EXERCISE OBJECTIVE
Tally the lines that contain the string "Continue" and give the number by itself.

─── DATASET EXCERPTS ───

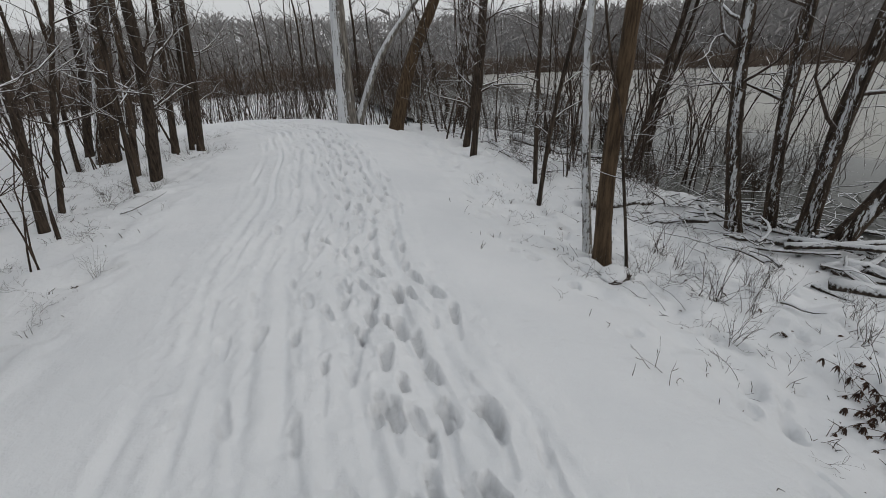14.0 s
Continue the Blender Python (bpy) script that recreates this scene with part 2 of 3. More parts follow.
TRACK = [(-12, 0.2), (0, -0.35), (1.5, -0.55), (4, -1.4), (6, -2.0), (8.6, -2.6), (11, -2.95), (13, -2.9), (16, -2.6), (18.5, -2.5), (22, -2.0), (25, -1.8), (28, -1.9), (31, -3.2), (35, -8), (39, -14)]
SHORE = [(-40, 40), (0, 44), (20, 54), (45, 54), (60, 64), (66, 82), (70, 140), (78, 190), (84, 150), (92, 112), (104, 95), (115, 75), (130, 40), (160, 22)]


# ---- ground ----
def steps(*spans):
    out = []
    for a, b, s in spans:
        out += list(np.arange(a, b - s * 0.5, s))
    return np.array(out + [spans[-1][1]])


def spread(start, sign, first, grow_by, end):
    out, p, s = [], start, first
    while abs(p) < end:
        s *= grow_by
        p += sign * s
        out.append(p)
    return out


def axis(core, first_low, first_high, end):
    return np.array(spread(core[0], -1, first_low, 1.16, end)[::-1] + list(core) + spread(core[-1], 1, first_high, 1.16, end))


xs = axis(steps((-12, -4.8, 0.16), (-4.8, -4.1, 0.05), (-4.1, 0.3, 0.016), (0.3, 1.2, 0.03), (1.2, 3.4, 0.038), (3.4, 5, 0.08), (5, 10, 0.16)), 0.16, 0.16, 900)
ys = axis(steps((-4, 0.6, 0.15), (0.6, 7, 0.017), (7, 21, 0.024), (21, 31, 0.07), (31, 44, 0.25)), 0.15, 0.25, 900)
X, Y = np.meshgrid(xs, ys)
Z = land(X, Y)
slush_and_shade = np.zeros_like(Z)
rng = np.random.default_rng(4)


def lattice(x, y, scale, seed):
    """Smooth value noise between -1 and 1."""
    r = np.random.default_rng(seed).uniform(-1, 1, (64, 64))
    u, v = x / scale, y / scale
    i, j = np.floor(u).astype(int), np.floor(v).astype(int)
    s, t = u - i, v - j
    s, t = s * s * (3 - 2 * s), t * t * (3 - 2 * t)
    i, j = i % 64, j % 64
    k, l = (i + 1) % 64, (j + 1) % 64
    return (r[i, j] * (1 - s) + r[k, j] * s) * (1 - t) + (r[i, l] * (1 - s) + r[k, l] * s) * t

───
─── DATASET EXCERPTS ───

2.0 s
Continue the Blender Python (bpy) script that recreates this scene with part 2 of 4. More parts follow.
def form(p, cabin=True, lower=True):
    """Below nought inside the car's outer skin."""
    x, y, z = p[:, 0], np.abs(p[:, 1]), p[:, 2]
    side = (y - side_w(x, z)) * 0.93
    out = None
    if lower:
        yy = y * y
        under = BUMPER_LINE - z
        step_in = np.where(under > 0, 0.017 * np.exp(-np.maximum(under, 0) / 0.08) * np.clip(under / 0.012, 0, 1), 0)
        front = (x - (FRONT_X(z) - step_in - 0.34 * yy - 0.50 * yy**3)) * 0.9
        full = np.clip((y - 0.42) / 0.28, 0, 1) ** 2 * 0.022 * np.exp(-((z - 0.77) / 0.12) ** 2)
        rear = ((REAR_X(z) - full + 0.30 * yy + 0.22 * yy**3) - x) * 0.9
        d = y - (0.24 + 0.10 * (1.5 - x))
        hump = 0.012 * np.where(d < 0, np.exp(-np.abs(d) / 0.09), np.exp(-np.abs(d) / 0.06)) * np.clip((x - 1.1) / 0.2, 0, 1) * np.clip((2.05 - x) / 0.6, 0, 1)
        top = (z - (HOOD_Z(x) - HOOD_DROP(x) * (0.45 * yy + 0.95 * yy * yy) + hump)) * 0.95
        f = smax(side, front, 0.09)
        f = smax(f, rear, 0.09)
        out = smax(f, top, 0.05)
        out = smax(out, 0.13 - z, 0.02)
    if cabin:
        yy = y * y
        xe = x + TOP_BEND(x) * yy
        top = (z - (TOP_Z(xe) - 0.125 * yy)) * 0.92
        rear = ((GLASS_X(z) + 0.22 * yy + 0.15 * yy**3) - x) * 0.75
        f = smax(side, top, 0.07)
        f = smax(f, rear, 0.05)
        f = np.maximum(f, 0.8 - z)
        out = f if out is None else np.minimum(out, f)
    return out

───

FULL RESPONSE
2